The repercussions are showing up in the sports memorabilia market. Mike Heffner, president of Lelands.com, the oldest and one of the largest sports memorabilia auction houses, says the 1980s and ’90s were the boom days in memorabilia of defunct teams. “In the past few years, we’ve noticed a slowdown. People who were following teams in the 1940s and ’50s are mostly retired, some have passed away, and their collections have been sold.”
Some team items are valuable not because of the passion of their fans but because of their scarcity. The Seattle Pilots, for instance, played one year in 1969 before becoming the Milwaukee Brewers. “They didn’t have a huge fan base. There aren’t a tremendous
amount of them out there. But a uniform patch or a team-signed ball is very rare, so it’s tremendously collectible,” Heffner says.

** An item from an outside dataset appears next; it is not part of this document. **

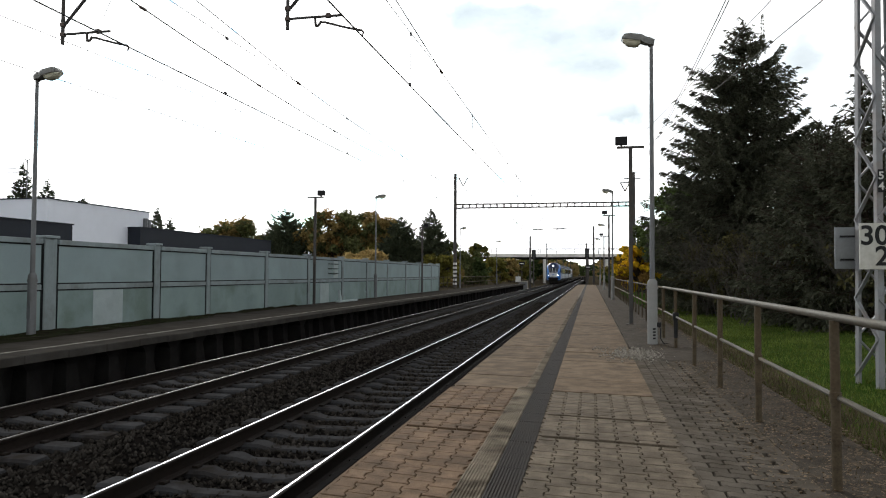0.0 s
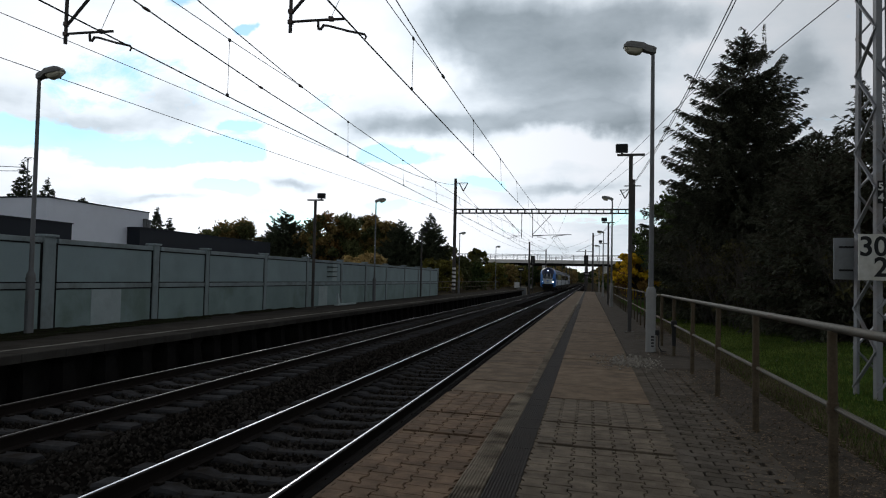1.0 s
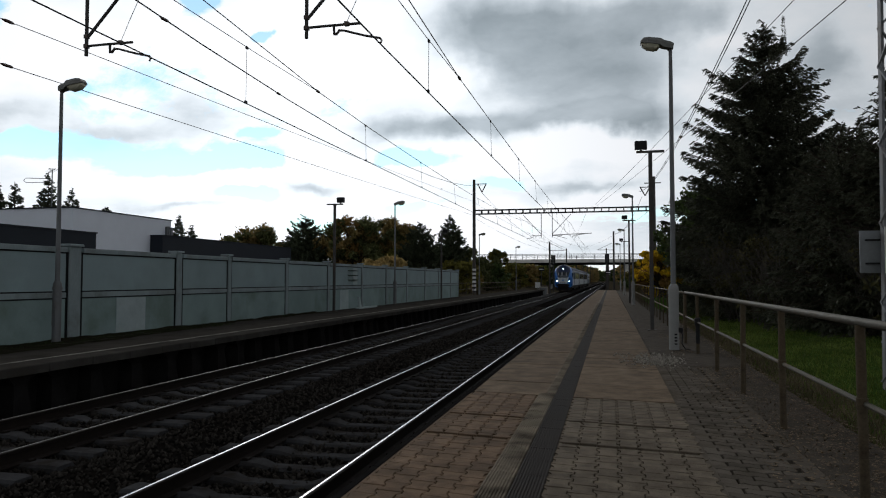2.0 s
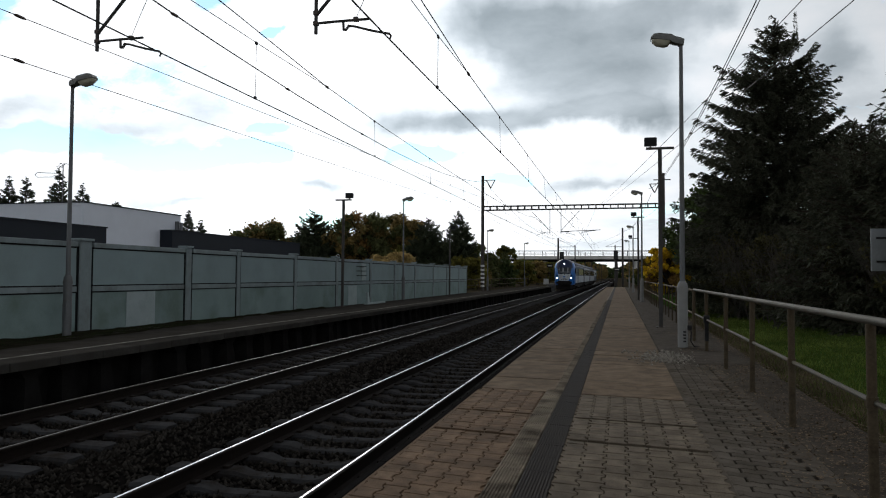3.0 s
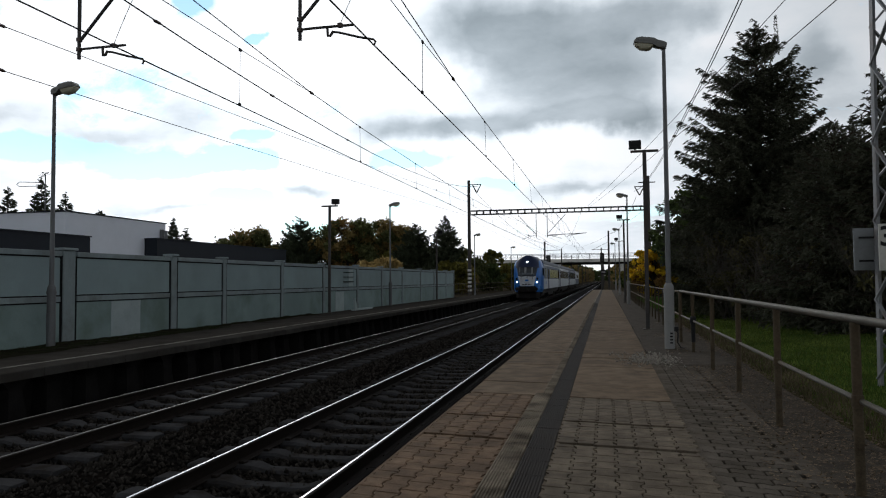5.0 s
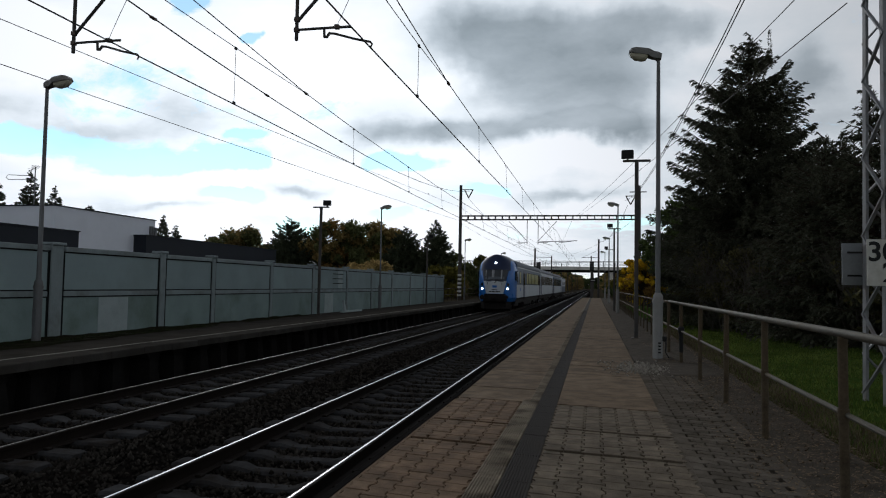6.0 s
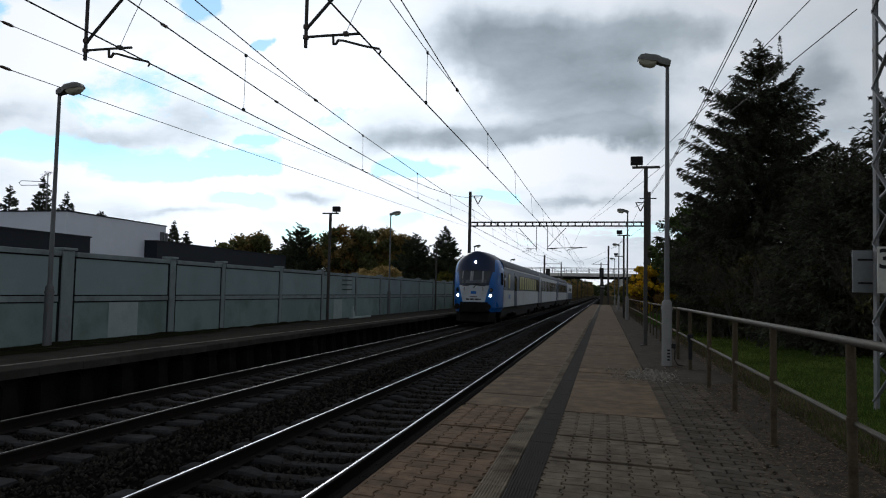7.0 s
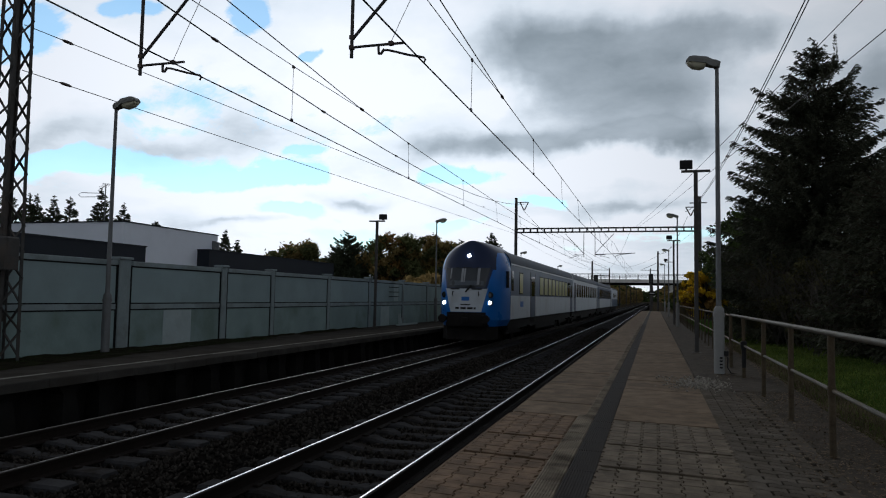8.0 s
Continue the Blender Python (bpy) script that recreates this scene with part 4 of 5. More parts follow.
TRAIN_Y = [(0.0, 145.0), (0.5, 137.2), (1.0, 129.5), (2.0, 114.0), (3.0, 98.6), (4.0, 83.4), (5.0, 67.9), (6.0, 52.8), (6.5, 46.5), (7.0, 40.3), (7.5, 34.2), (8.0, 28.0)]


def train_at(t):
    for (a, ya), (b, yb) in zip(TRAIN_Y[:-1], TRAIN_Y[1:]):
        if t <= b:
            return ya + (yb - ya) * (t - a) / (b - a)
    return TRAIN_Y[-1][1]


# ---- trees ----
def leaf_cards(centres, size, normal_up=0.0, drop=0.0):
    """Small pointed leaf faces, two triangles each, at the centres."""
    n = len(centres)
    a = NR.standard_normal((n, 3))
    a /= np.linalg.norm(a, axis=1)[:, None]
    b = NR.standard_normal((n, 3))
    b -= a * np.sum(a * b, 1)[:, None]
    b /= np.linalg.norm(b, axis=1)[:, None]
    s = (size * (0.6 + 0.8 * NR.random(n)))[:, None]
    v = np.stack([centres - a * s, centres + b * s * 0.5, centres + a * s, centres - b * s * 0.5], 1)
    return v.reshape(-1, 3), np.arange(4 * n).reshape(n, 4)


SPRUCE_DEPTH = (0.0, 0.05, 0.12, 0.23, 0.41, 0.51, 0.70, 1.0)    # below the tip, as a share of the crown
SPRUCE_REACH = (0.03, 0.13, 0.27, 0.48, 0.70, 0.81, 0.94, 1.0)   # boughs' reach there, as a share of the radius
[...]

The Colt .45s (1962-1964), a squad that became the Astros, “were a terrible team, but they had really neat uniforms with a pistol on the front, so they’re highly collectible.” The latest franchise to join the brotherhood of bygone teams is the Montreal Expos, now the Washington Nationals. But don’t look for big returns there. “Canada and baseball don’t go together that well,” Heffner says.
Of course, for fans it’s not about money and not even about memorabilia. Their teams may not be in the box scores, and the ballparks may long be gone, but the boys of summer never grow old.